At first there was resistance. Then something strange happened: the words of the new coach began to make sense and the players started to enjoy their relentless workouts. They had … fun.
“He had to adjust to being an American coach of the Russian national team with an NBA superstar [Andrei Kirilenko] and try to make everyone feel they are on the same level for their own country,” Holden said. “He made it matter to the Russian players as much as it does to him.”
Blatt and the Cavaliers have already survived their adjustment. That came early in the year when Cleveland wasn’t winning, when players were hurt, James was unhappy and the skeptics cleared their throats. If only the Cavs had hired a big-name, NBA coach they said. Why didn’t Cleveland just promote Lue who was the other finalist for the job and an assistant that Blatt had hired?
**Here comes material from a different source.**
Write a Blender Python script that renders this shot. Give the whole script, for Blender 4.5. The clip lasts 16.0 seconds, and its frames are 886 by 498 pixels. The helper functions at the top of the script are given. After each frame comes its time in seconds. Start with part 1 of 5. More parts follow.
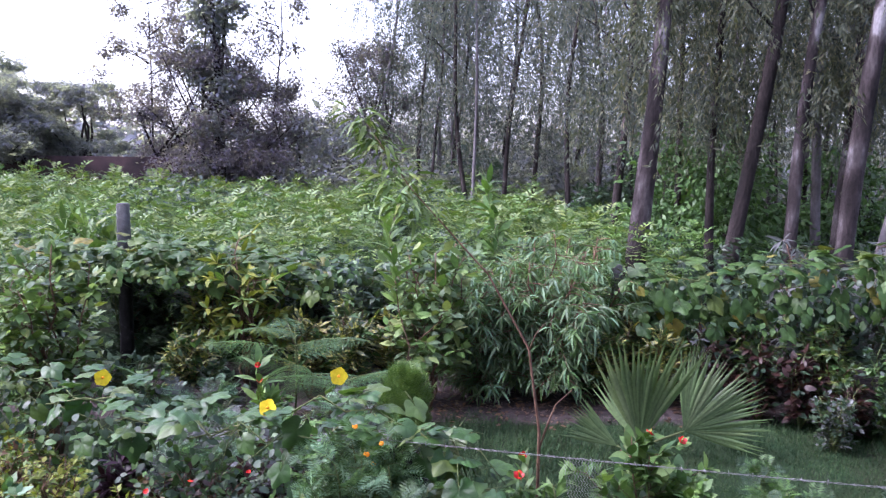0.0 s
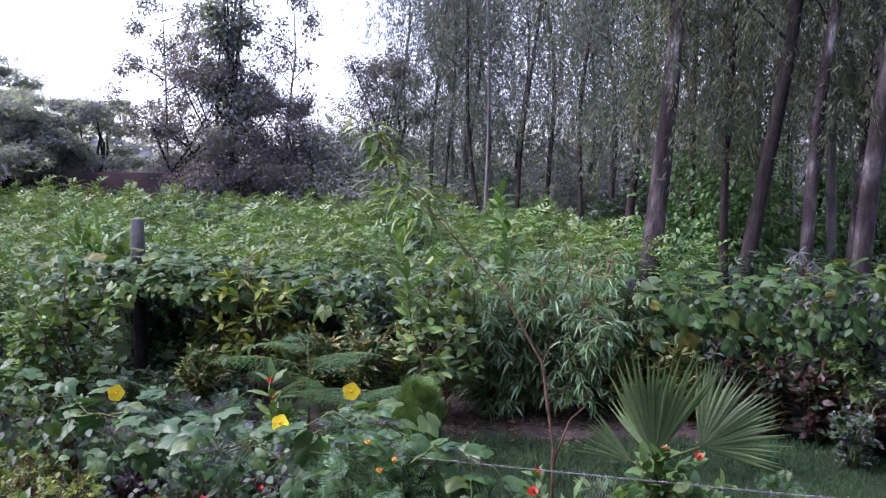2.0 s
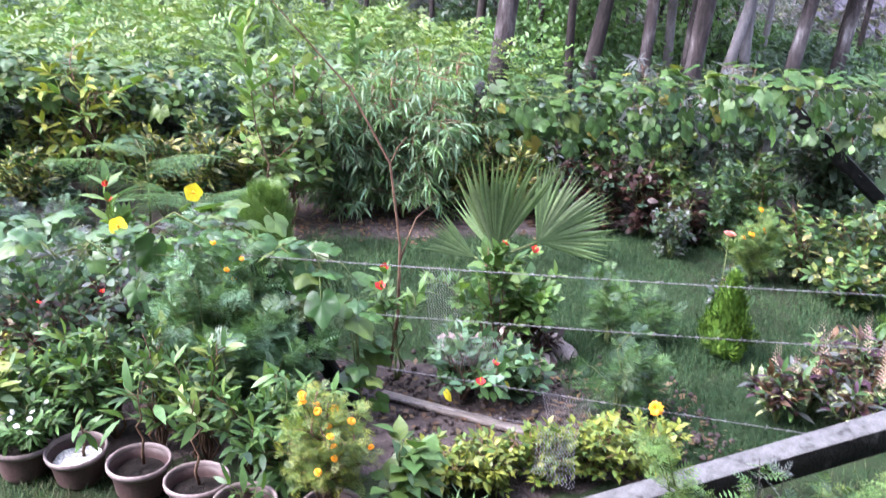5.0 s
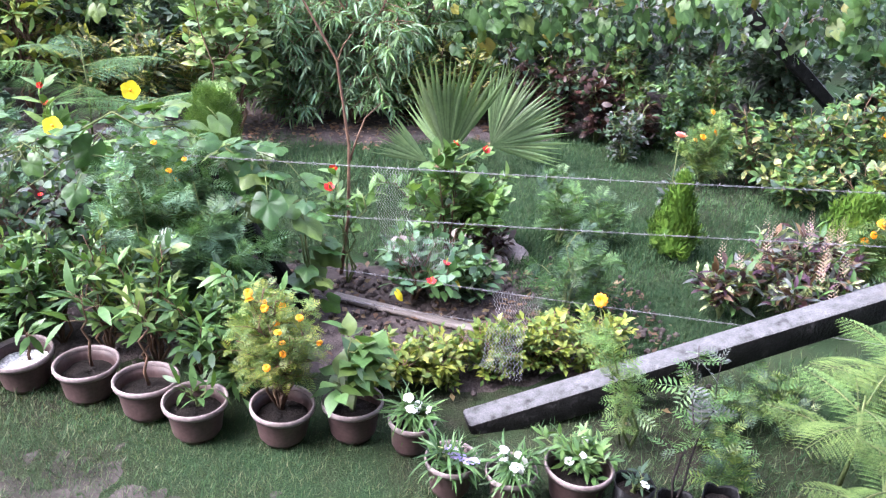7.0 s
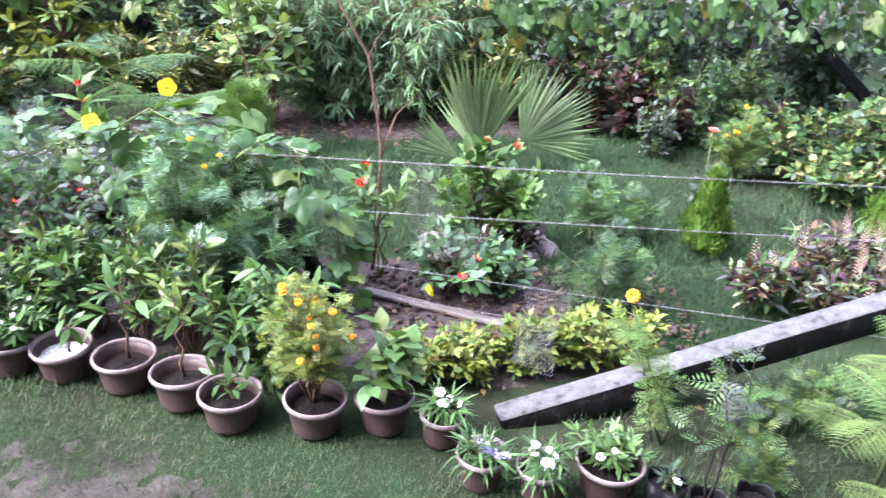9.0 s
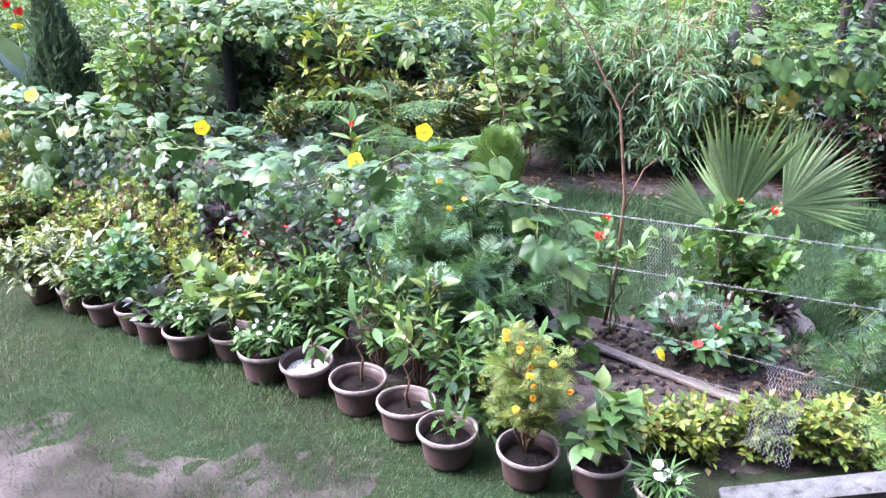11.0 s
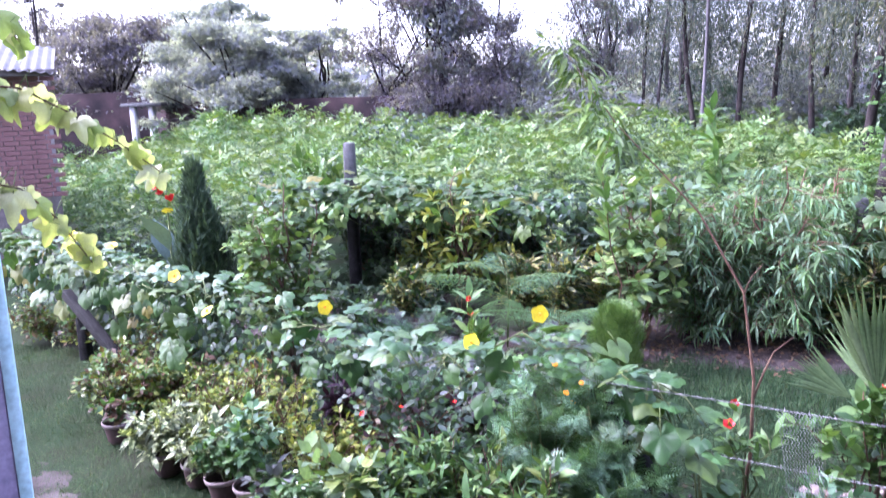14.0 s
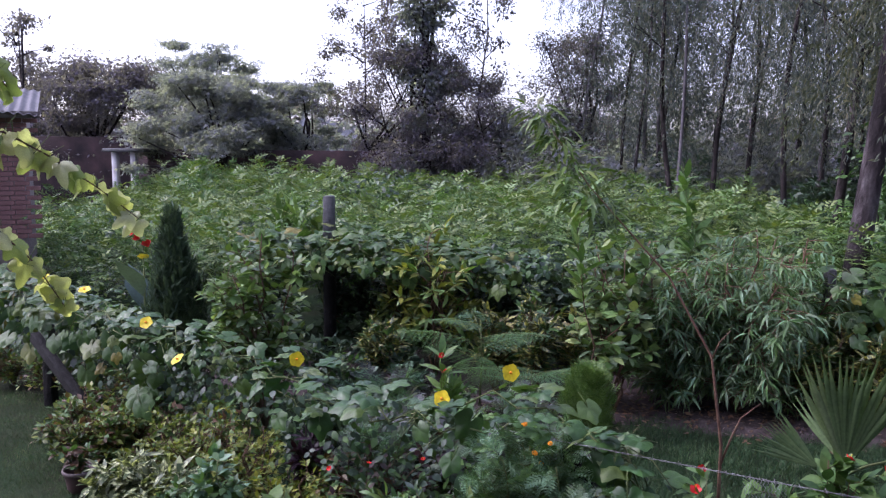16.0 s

“I think it was rough for him, very rough,” Carril said. “But he’s very strong and confident in his knowledge of the game.”
“I guarantee you 90% of the sports writers who wrote about that stuff didn’t think he’d be here now,” Holden said.
Blatt survived, just as he survived the first weeks with the Russian team and two decades of the Israeli, Italian and Russian leagues and two games of these Finals without two of his team’s three best payers. He survived because men like him always survive, ignoring the dwindling leads in foreign arenas, whispering jokes through a vicious roar.
If all goes right for Cleveland, he can watch as his players hold a trophy in a blizzard of confetti just as players of his did in Israel, Italy, Russia and that day in Spain.
“If David doesn’t get any credit he won’t give a damn, he will be happy they won,” Carril said.
Surviving disaster was never all about him anyway.